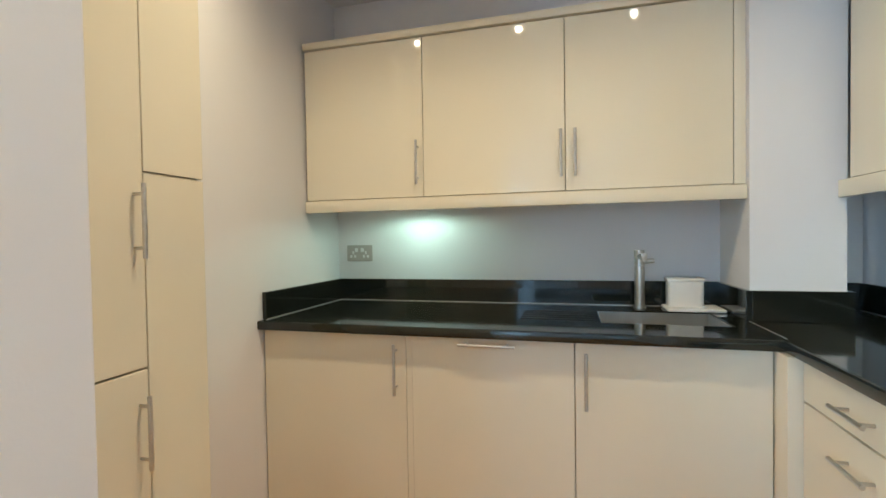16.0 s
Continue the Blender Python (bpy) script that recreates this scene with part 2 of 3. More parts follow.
# ---- mesh helpers ----
def box(bm, x0, x1, y0, y1, z0, z1, bevel=0.0, seg=2):
    m = Matrix.LocRotScale(((x0 + x1) / 2, (y0 + y1) / 2, (z0 + z1) / 2), None, (abs(x1 - x0), abs(y1 - y0), abs(z1 - z0)))
    made = bmesh.ops.create_cube(bm, size=1, matrix=m)["verts"]
    if bevel:
        edges = list({e for v in made for e in v.link_edges})
        bmesh.ops.bevel(bm, geom=edges, offset=bevel, segments=seg, affect="EDGES", profile=0.5)
    return bm


def rod(bm, a, b, r, r2=None, seg=14):
    a, b = Vector(a), Vector(b)
    turn = (b - a).to_track_quat("Z", "Y").to_matrix().to_4x4()
    bmesh.ops.create_cone(bm, cap_ends=True, segments=seg, radius1=r, radius2=r if r2 is None else r2, depth=(b - a).length,
                          matrix=Matrix.Translation((a + b) / 2) @ turn)
    return bm


def sweep(bm, points, half_w, half_t, side, closed=False):
    """A rounded bar of rectangular section along points; half_w along side, half_t across it. Either may be a list."""
    pts = [Vector(p) for p in points]
    rings = []
    n = len(pts)
    for i, p in enumerate(pts):
        tan = (pts[min(i + 1, n - 1)] - pts[max(i - 1, 0)]).normalized()
        s = (Vector(side) - tan * tan.dot(Vector(side))).normalized()
        u = tan.cross(s)
        w = half_w[i] if isinstance(half_w, (list, tuple)) else half_w
        h = half_t[i] if isinstance(half_t, (list, tuple)) else half_t
        ring = []
        for k in range(12):
            a = 2 * math.pi * k / 12
            c, d = math.cos(a), math.sin(a)
            ring.append(bm.verts.new(p + s * w * math.copysign(abs(c) ** 0.5, c) + u * h * math.copysign(abs(d) ** 0.5, d)))
        rings.append(ring)
    for r0, r1 in zip(rings, rings[1:]):
        for k in range(12):
            bm.faces.new((r0[k], r0[(k + 1) % 12], r1[(k + 1) % 12], r1[k]))
    bm.faces.new(rings[0][::-1])
    bm.faces.new(rings[-1])
    return bm


ORIGIN = {}


def thing(name, x, y, z, label, category, group="", kind=""):
    ob = new(name)
    ob.empty_display_size = 0.1
    ob.location = (x, y, z)
    ORIGIN[ob] = Vector((x, y, z))
    return tagged(ob, label, category, group, kind)


def part(name, bm, material, parent=None, label="", smooth=True):
    """One mesh object from a bmesh in world coordinates, under a thing or a part."""
    bmesh.ops.recalc_face_normals(bm, faces=bm.faces)
    bm.normal_update()
    for e in bm.edges:
        crisp = True
        if len(e.link_faces) == 2:
            f, g = e.link_faces
            a, b = sorted((f.calc_area(), g.calc_area()))
            turned = f.normal.angle(g.normal, 0.0)
            crisp = turned > 0.66 or (turned > 0.12 and b > 30 * a)
        e.smooth = not crisp
    for f in bm.faces:
        f.smooth = smooth
    me = bpy.data.meshes.new(name)
    bm.to_mesh(me)
    bm.free()
    me.materials.append(material)
    me.update()
    ob = new(name, me)
    if parent is not None:
        ob.parent = parent
        base = ORIGIN.get(parent)
        ob.location = -base if base is not None else (0, 0, 0)
    if label:
        tagged(ob, label)
    return ob


def solid(name, dims, material, label="", category="", kind="structure", bevel=0.0):
    ob = part(name, box(bmesh.new(), *dims, bevel), material)
    return tagged(ob, label, category, "", kind)


def nb():
    return bmesh.new()


# Facing frames: u runs along the front, d out of it, z up.
def facing(axis, at):
    def put(u0, u1, d0, d1, z0, z1):
        if axis == "-y":
            return (u0, u1, at - d1, at - d0, z0, z1)
        if axis == "+y":
            return (u0, u1, at + d0, at + d1, z0, z1)
        if axis == "-x":
            return (at - d1, at - d0, u0, u1, z0, z1)
        return (at + d0, at + d1, u0, u1, z0, z1)
    return put


def spot_at(F, u, d, z):
    x0, x1, y0, y1, z0, z1 = F(u, u, d, d, z, z)
    return (x0, y0, z0)


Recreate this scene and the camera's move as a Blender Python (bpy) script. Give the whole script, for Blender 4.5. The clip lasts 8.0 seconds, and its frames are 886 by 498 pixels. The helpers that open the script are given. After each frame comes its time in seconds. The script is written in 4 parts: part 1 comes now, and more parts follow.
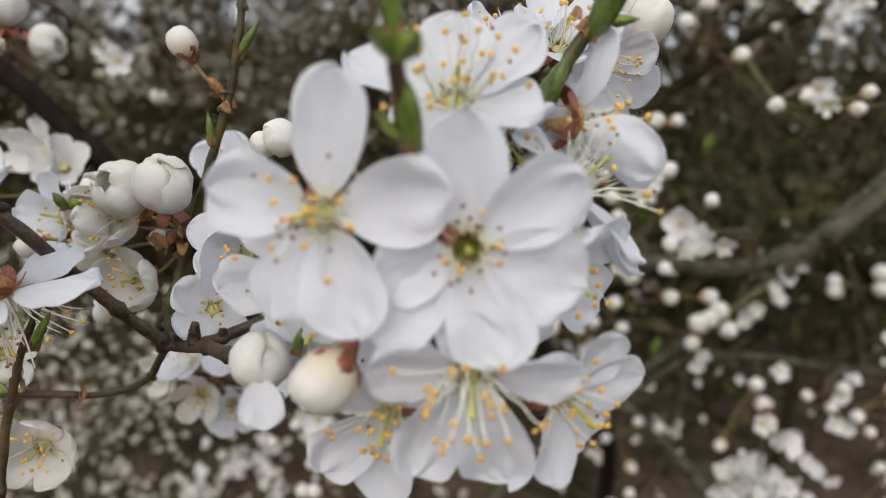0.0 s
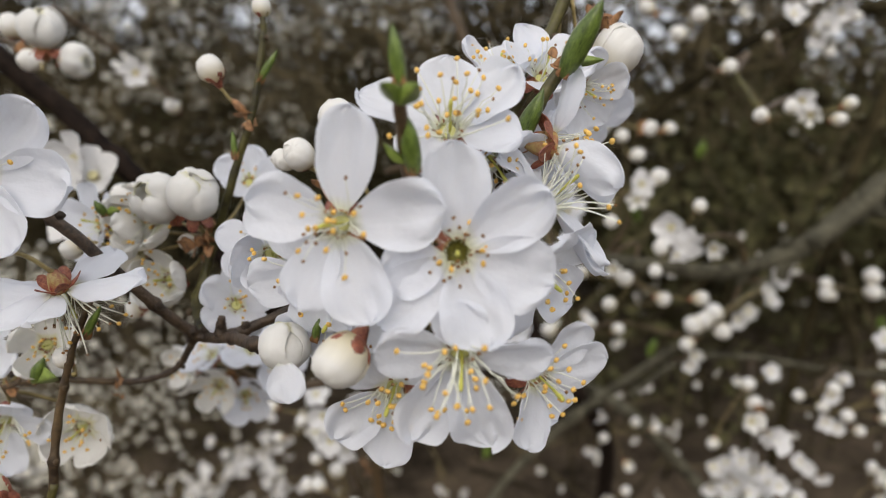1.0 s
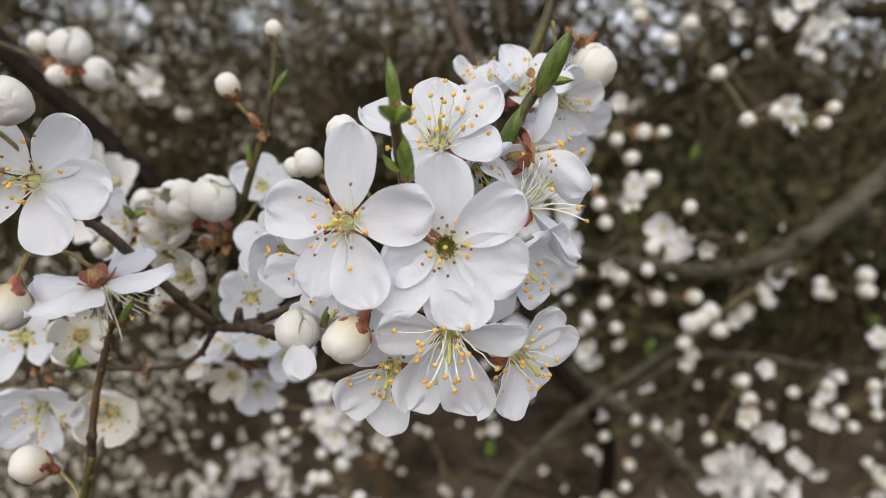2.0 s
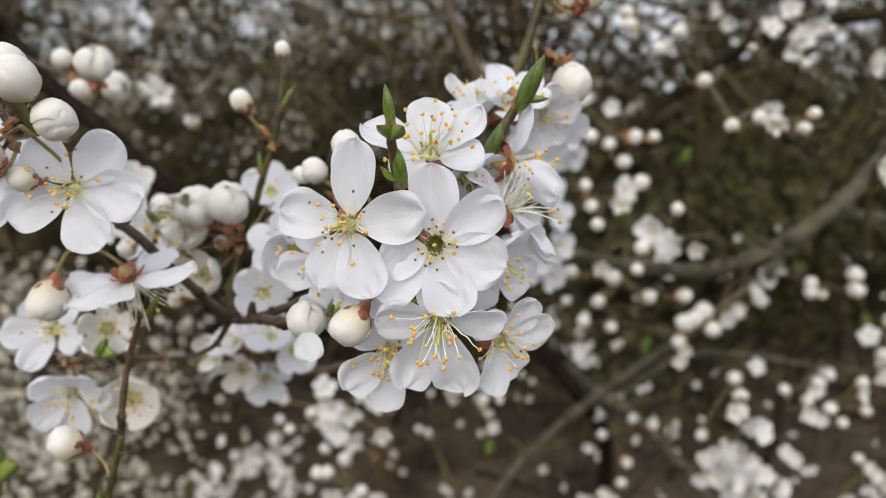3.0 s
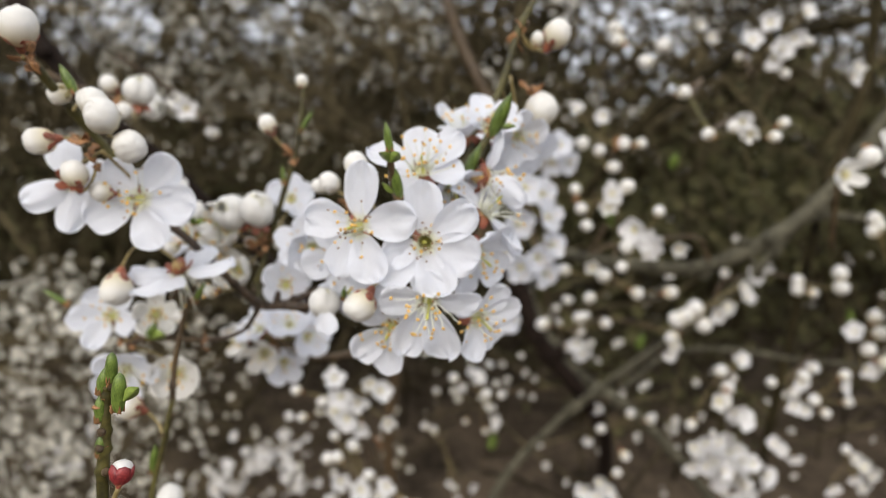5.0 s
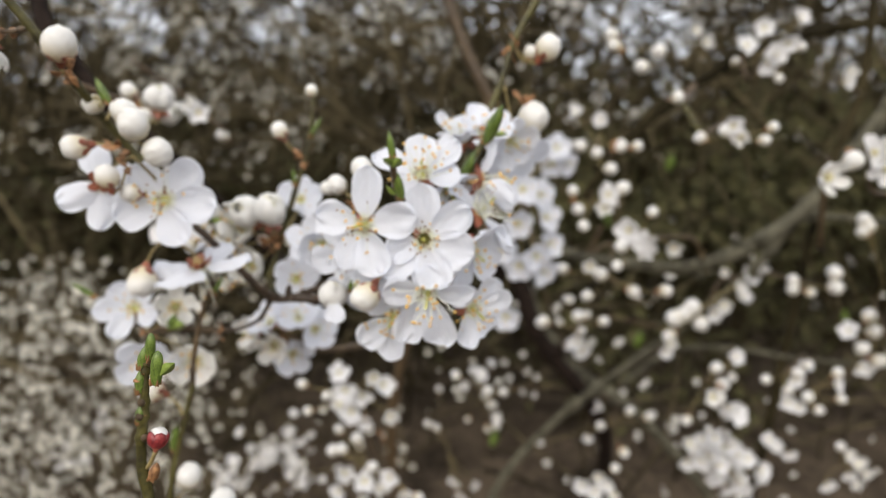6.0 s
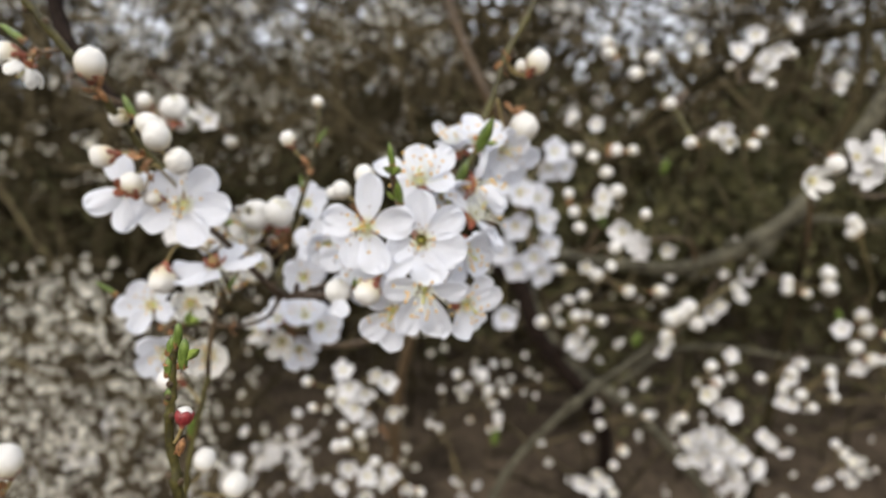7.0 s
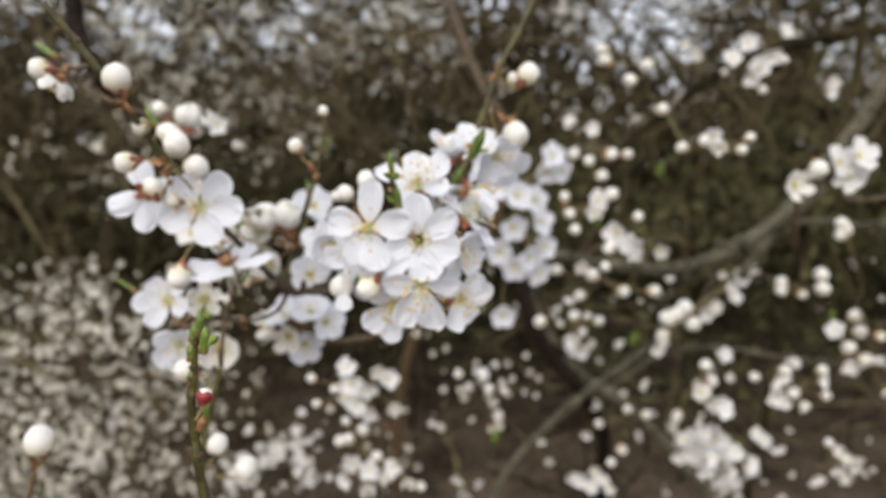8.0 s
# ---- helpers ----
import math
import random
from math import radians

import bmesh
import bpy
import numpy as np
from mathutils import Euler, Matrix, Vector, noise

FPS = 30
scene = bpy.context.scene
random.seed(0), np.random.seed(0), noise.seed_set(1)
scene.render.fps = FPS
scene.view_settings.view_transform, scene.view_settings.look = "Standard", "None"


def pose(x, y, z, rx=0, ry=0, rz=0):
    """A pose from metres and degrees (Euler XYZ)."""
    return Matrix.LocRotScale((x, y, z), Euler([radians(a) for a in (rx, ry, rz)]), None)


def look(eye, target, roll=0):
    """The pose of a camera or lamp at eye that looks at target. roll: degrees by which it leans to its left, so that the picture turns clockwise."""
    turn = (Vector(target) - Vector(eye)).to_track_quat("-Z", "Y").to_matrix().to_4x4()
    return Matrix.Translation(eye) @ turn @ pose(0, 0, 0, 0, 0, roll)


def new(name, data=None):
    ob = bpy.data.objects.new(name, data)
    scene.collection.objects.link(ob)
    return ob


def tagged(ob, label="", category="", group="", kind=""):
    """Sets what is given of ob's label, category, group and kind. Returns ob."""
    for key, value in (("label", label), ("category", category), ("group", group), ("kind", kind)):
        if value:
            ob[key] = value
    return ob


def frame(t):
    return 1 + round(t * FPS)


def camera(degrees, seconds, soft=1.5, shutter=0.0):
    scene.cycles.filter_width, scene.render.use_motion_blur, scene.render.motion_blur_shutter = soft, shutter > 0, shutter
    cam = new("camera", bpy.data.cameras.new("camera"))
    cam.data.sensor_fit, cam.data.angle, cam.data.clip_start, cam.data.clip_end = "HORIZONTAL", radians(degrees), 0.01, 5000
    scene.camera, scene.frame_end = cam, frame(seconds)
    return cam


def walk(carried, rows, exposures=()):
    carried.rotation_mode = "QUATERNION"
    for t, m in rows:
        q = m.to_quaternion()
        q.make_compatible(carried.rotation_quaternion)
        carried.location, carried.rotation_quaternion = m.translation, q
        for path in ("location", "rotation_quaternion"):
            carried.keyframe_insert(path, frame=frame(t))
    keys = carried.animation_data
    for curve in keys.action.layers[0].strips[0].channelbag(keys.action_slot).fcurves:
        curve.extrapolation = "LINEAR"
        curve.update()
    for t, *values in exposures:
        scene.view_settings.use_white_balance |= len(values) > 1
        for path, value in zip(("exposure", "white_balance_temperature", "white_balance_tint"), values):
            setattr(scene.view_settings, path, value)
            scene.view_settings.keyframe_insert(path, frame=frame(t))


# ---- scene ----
cam = camera(68.0, 8.0, soft=0.8)
cam.data.dof.use_dof = True
cam.data.dof.focus_distance = 0.110
cam.data.dof.aperture_fstop = 15.0
PATH = [
    (0, 0.00000, 0.00000, 1.40000, 82.000, 0.000, 0.000),
    (0.5, 0.00033, -0.00772, 1.40120, 82.089, -0.081, 0.086),
    (1, 0.00095, -0.01570, 1.40235, 82.210, -0.123, 0.187),
    (1.5, 0.00196, -0.02333, 1.40277, 82.347, 0.051, 0.389),
    (3, 0.00511, -0.04632, 1.40446, 82.664, 0.367, 0.555),
    (3.5, 0.00616, -0.05540, 1.40519, 82.785, 0.531, 0.682),
    (4, 0.00727, -0.06365, 1.40628, 82.818, 0.539, 0.682),
    (4.5, 0.00859, -0.07175, 1.40700, 82.827, 0.620, 0.867),
    (6, 0.01153, -0.09558, 1.40856, 82.848, 0.522, 1.440),
    (6.5, 0.01273, -0.10334, 1.40927, 82.923, 0.537, 1.553),
    (7, 0.01403, -0.11140, 1.40989, 83.045, 0.631, 1.708),
    (7.5, 0.01535, -0.11970, 1.41066, 83.075, 0.569, 1.867),
    (8, 0.01696, -0.12792, 1.41098, 83.221, 0.575, 1.991),
]
walk(cam, [(t, pose(*p)) for t, *p in PATH], [(0.0, 0.45), (1.5, 0.55), (4.5, 0.75), (8.0, 0.90)])

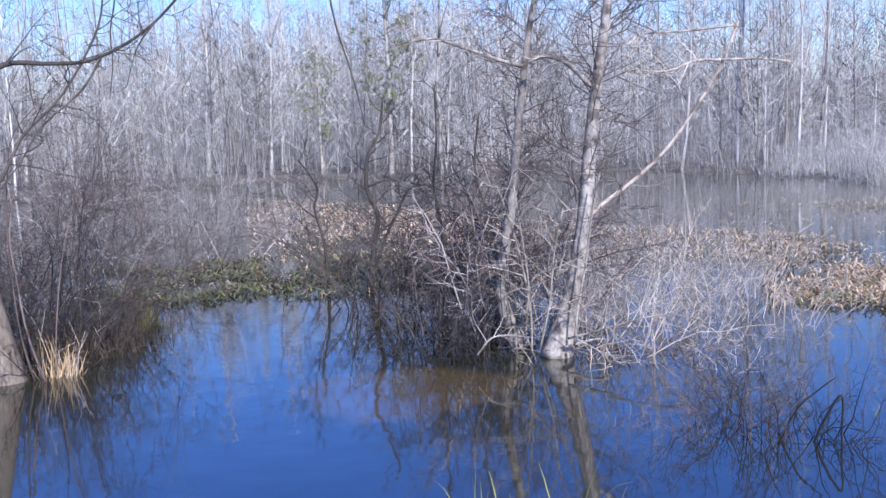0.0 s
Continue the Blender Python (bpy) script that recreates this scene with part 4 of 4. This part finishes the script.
for k, (az, d, tall, stems, mat) in enumerate(((-4.7, 15.6, 2.5, 9, TWIG_DARK), (-7.5, 16.5, 1.7, 7, TWIG_RED), (-1.5, 16.2, 2.2, 11, TWIG_RED), (0.8, 14.5, 2.4, 15, TWIG_DARK), (2.4, 13.2, 2.6, 16, TWIG_DARK), (3.0, 11.8, 2.2, 14, TWIG_GREY), (1.6, 12.6, 2.0, 14, TWIG_DARK), (5.0, 13.5, 2.4, 14, TWIG_DARK), (3.4, 14.5, 2.8, 14, TWIG_DARK), (-0.2, 13.2, 2.2, 12, TWIG_RED), (6.4, 12.4, 2.0, 10, TWIG_RED), (-6, 18, 1.9, 7, TWIG_DARK), (-3, 19, 1.9, 7, TWIG_RED), (1.0, 19, 2.4, 12, TWIG_RED), (0.2, 11.2, 1.5, 18, TWIG_DARK), (0.0, 10.7, 1.3, 14, TWIG_WET), (-1.2, 11.6, 1.5, 14, TWIG_DARK), (-4.2, 14.2, 2.0, 14, TWIG_DARK), (-2.4, 13.2, 1.8, 12, TWIG_WET))):
    water_shrub(150 + k, place(az, d), "dark many-stemmed leafless shrub standing in the pond" if mat is TWIG_DARK else "purplish-grey leafless shrub standing in the pond", stems, tall, 0.45, mat, 0.013, 8)
for k, (az, d, tall, stems) in enumerate(((8.0, 11.4, 2.0, 18), (10.2, 12.0, 1.9, 20), (12.5, 11.6, 1.7, 18), (14.5, 12.6, 1.5, 16), (9, 13.6, 2.1, 18), (16.8, 11.8, 1.1, 12), (12, 14.5, 1.8, 16), (7.2, 12.6, 2.1, 16), (18.5, 12.6, 1.2, 9), (21.5, 14.2, 1.2, 5), (11, 10.8, 1.3, 12), (14, 10.6, 1.0, 10), (16, 15, 1.3, 10), (10.5, 15.5, 2.0, 16), (13.5, 13.4, 1.9, 16), (15.5, 13.8, 1.7, 14), (17.2, 13.2, 1.5, 12), (8.2, 15.4, 2.2, 16), (6.8, 11.2, 1.9, 12))):
    water_shrub(70 + k, place(az, d), "pale thin leafless brush standing in shallow water", stems, tall, 0.8, TWIG_GREY if k % 3 else TWIG_TAN, 0.007, 5, bend=0.24, base=0.7)
water_shrub(80, place(17.2, 8.3), "dark thin-stemmed leafless shrub standing in open water", 40, 1.05, 0.35, TWIG_WET, 0.0055, 5, base=0.55, bend=0.2)
water_shrub(83, place(16.4, 8.0), "reddish thin-stemmed leafless shrub standing in open water", 22, 1.1, 0.55, TWIG_DARK, 0.005, 7, base=0.5, bend=0.26)
water_shrub(81, place(14.8, 8.3), "reddish thin-stemmed leafless shrub standing in open water", 18, 0.85, 0.7, TWIG_RED, 0.006, 6, base=0.4)
water_shrub(82, place(19.2, 7.6), "dark broken stems of a leafless shrub in open water", 10, 0.7, 0.5, TWIG_WET, 0.006, 3, base=0.3)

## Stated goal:
Write out, from the lines above, only those from the line with "scene.collection.objects.link(ob)" to the line with "scene.view_settings.keyframe_insert(path, frame=frame(t))", exactly as given, including the first and the last.

## Final result:
    scene.collection.objects.link(ob)
    return ob


def tagged(ob, label="", category="", group="", kind=""):
    """Sets what is given of ob's label, category, group and kind. Returns ob."""
    for key, value in (("label", label), ("category", category), ("group", group), ("kind", kind)):
        if value:
            ob[key] = value
    return ob


def frame(t):
    return 1 + round(t * FPS)


def camera(degrees, seconds, soft=1.5, shutter=0.0):
    scene.cycles.filter_width, scene.render.use_motion_blur, scene.render.motion_blur_shutter = soft, shutter > 0, shutter
    cam = new("camera", bpy.data.cameras.new("camera"))
    cam.data.sensor_fit, cam.data.angle, cam.data.clip_start, cam.data.clip_end = "HORIZONTAL", radians(degrees), 0.01, 5000
    scene.camera, scene.frame_end = cam, frame(seconds)
    return cam


def walk(carried, rows, exposures=()):
    carried.rotation_mode = "QUATERNION"
    for t, m in rows:
        q = m.to_quaternion()
        q.make_compatible(carried.rotation_quaternion)
        carried.location, carried.rotation_quaternion = m.translation, q
        for path in ("location", "rotation_quaternion"):
            carried.keyframe_insert(path, frame=frame(t))
    keys = carried.animation_data
    for curve in keys.action.layers[0].strips[0].channelbag(keys.action_slot).fcurves:
        curve.extrapolation = "LINEAR"
        curve.update()
    for t, *values in exposures:
        scene.view_settings.use_white_balance |= len(values) > 1
        for path, value in zip(("exposure", "white_balance_temperature", "white_balance_tint"), values):
            setattr(scene.view_settings, path, value)
            scene.view_settings.keyframe_insert(path, frame=frame(t))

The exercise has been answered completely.